I used to hate-hate-hate Surrealism. A bunch of navel-gazing process-oriented half-baked Freudian gobbledigook was how I described it. But then I took a semester in Paris in 2002, and the city was going through a maddening six month long celebration of Surrealism. Every museum was doing retrospectives and introspectives and lack-of-perspectives: I couldn’t think clearly with all the Oedipus complexes invading my very soul! I was annoyed. Like the time I visited DC and the National Portrait Gallery was closed, I felt stupid for not having planned my visit better.
And then, to make matters worse (better?), I was in mime class one day, and my new-found teacher/guru/god, Ella, was (as usual) dispensing pearls of wisdom with withering clarity, when, quite suddenly, she asked what the single most important cultural innovation had been in the twentieth century. The answer shocked me more than the so-assertive question: it was Surrealism. It had changed all the rules. Everything was permissible now because of it.
And it’s true. Once Ella pointed it out to me, I couldn’t stop seeing the influences of Surrealism in every aspect of society. For one thing, modern advertising often uses juxtaposition, the Surreal recombination of the everyday, to put products in a consumable light.
She’d convinced me: I would put away my natural dislike and take a closer look at this movement. I started with René Magritte’s work. Ever since I’d seen The Rape in an art history lecture, I had had a bit of a crush on the Belgian painter. He may have been a Surrealist, but this piece persuaded me that he was something more than his colleagues.
So I took special care when I came across Magritte’s work and I began looking into his theories about art. He said that “the real value of art is in its ability to provide revelations which free the viewer.” He grounded his work in the everyday things which he painted, but, by forcing those familiar objects to interact in strange or fantastic ways, he lent the commonplace an aura of mystery.* He made people look again at the world around them.
I could see that in his work, and I wasn’t the only one. Magritte is the best known of the Surrealists. In the US (specifically in Texas), where he earned his first real successes, he’s even better known than Salvador Dali. Magritte was actually a little too “pop” for his compatriots—his wide appeal shocked those elitists to their pansy core. Maybe that’s why I like his work so well!
And then, one way or another, I stumbled on Louise Bourgeois’ work. She’s an American artist, but born French, and she has only fairly recently been reclaimed by the land of her birth. Thirteen years Magritte’s junior in life and more like twenty years behind him in her career, Bourgeois doesn’t qualify as a Surrealist proper. She’s just like the rest of us, exploring the territory the Surrealists opened up. Something in this sculptor/printmaker’s work got to me, starting with her drawings (like the one above). I devoured her images and writings** along with Magritte’s.

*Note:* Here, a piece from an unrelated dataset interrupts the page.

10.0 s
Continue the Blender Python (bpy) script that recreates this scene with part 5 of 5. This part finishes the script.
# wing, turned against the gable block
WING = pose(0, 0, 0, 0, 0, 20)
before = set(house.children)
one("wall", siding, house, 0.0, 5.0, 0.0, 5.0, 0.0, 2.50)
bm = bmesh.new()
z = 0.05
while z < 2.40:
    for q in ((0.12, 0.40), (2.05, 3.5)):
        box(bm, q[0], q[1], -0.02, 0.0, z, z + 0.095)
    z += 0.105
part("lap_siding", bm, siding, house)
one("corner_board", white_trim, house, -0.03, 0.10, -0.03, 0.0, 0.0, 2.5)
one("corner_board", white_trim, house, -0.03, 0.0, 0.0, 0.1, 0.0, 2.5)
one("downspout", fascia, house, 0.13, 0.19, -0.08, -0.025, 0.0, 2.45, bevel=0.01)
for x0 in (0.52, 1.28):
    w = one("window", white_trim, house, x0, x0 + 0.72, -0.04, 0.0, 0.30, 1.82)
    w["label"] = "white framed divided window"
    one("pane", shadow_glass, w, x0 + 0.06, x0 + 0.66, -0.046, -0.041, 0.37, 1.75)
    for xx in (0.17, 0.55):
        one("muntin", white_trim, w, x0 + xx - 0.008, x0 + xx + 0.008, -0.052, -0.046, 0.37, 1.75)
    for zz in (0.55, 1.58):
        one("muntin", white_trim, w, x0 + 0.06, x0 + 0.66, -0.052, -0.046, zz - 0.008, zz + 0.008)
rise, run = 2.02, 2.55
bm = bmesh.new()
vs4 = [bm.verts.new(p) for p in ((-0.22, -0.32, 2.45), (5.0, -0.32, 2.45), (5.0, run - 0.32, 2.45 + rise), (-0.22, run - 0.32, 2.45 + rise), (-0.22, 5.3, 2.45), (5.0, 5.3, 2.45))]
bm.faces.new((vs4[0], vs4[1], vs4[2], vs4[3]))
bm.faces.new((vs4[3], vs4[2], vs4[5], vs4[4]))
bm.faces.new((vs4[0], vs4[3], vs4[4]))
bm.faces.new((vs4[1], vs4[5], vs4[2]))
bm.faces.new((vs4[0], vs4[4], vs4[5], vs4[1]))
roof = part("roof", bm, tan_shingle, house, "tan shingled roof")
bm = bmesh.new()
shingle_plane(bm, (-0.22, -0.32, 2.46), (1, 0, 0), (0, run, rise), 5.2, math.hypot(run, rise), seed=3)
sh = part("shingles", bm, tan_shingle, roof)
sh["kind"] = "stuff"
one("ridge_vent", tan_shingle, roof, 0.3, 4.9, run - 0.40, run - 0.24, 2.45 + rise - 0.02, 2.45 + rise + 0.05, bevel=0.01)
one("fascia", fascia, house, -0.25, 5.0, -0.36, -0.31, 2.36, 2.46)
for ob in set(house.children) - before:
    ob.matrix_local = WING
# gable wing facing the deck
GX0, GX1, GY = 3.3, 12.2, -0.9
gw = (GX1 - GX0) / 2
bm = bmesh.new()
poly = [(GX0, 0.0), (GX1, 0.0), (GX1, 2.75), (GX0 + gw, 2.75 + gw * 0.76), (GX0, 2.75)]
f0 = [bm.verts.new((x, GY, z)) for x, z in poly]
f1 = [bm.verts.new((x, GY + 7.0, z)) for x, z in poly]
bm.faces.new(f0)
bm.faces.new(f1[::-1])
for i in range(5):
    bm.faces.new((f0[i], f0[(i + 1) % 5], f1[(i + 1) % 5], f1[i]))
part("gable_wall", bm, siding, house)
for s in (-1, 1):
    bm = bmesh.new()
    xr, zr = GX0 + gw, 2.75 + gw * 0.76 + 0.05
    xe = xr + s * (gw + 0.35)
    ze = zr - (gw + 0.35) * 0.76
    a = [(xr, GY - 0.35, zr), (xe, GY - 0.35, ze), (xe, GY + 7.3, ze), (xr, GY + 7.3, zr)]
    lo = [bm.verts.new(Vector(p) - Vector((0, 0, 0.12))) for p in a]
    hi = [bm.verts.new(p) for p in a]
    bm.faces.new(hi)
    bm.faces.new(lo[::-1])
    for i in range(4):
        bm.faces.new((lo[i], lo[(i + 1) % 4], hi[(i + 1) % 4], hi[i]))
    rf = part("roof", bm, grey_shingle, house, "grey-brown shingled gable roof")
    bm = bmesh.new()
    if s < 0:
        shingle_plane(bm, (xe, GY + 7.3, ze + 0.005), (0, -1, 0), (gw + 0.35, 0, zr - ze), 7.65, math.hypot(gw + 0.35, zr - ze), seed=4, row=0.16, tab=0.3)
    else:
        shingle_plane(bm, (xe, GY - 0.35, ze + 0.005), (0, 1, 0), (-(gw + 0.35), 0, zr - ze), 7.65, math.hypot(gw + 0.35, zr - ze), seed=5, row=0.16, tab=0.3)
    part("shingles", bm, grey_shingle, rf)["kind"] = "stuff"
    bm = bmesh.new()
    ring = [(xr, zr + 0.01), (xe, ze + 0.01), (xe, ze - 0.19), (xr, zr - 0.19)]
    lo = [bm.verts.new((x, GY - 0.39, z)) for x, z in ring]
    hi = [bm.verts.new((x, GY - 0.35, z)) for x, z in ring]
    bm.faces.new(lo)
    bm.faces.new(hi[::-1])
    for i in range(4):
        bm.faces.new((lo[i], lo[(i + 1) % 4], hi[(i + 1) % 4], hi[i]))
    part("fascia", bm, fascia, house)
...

And that’s when I started to notice this funny little thing about these two completely unrelated artists.
Their work was surprisingly similar.
They both worshiped at the church of juxtaposition.
Juxtaposition is their work.
And I couldn’t help but juxtapose the two of them!
It was an odd sort of match since the way that they talked about their work was so different.
Their influences and reasoning couldn’t have been more disparate in some ways, yet here they were producing eerily complementary work. (Note the title of Bourgeois’ piece.)
I was discovering all sorts of things in the space between their oeuvres. But, just as their visuals set my imagination on fire, their writings—the words in and about the work—were ruining it for me.
I became convinced that words and images were not a volatile mix: they were a cancellation combination. These artists’ words were stopping me from seeing their art as I wanted to see it.
I couldn’t get the opposite things they said out of my head, so their works stopped talking to each other for me.
I ended up writing a paper about this journey of mine for my art theory class at Paris VII.
And I expanded on the paper the next year for my senior thesis at Willamette University.
By the time I graduated from college, I was near-rabid about how words had no place in visual art, how they didn’t allow viewers to experience the work their own way but instead forced an interpretation on them. As Magritte himself put it, “if you must understand poetic images, you should know what it means to understand the work. It is to absorb the image or to take it into yourself—and not to explain it.”* I was so very tired of all the explaining and rationalizing.
In other words, just five years ago, I was adamant that an artist’s words harm her-his work, but, while I may still have some issues with words, I now blog! What gives?
I could try to rationalize it, to explain it, but that would be silly! Instead, I’ll leave it at this:
This is a painting I completed six months before leaving for Paris in 2002.
And this is a painting I finished just a few weeks ago.
I reserve the right to grow, change, and juxtapose.
*From René Magritte’s Écrits Complets (or Complete Writings), edited and annotated by André Blavier (published by Flammarion, Paris, 2001).
**Louise Bourgeois’ Deconstruction Of The Father, Reconstruction Of The Father: Writings And Interviews 1923-1997, edited and with complete texts by Marie-Laure Bernadac and Hans-Ulrich Obrist (published by the MIT Press, Cambridge, 2000).
***Translations of quotations and titles are my own.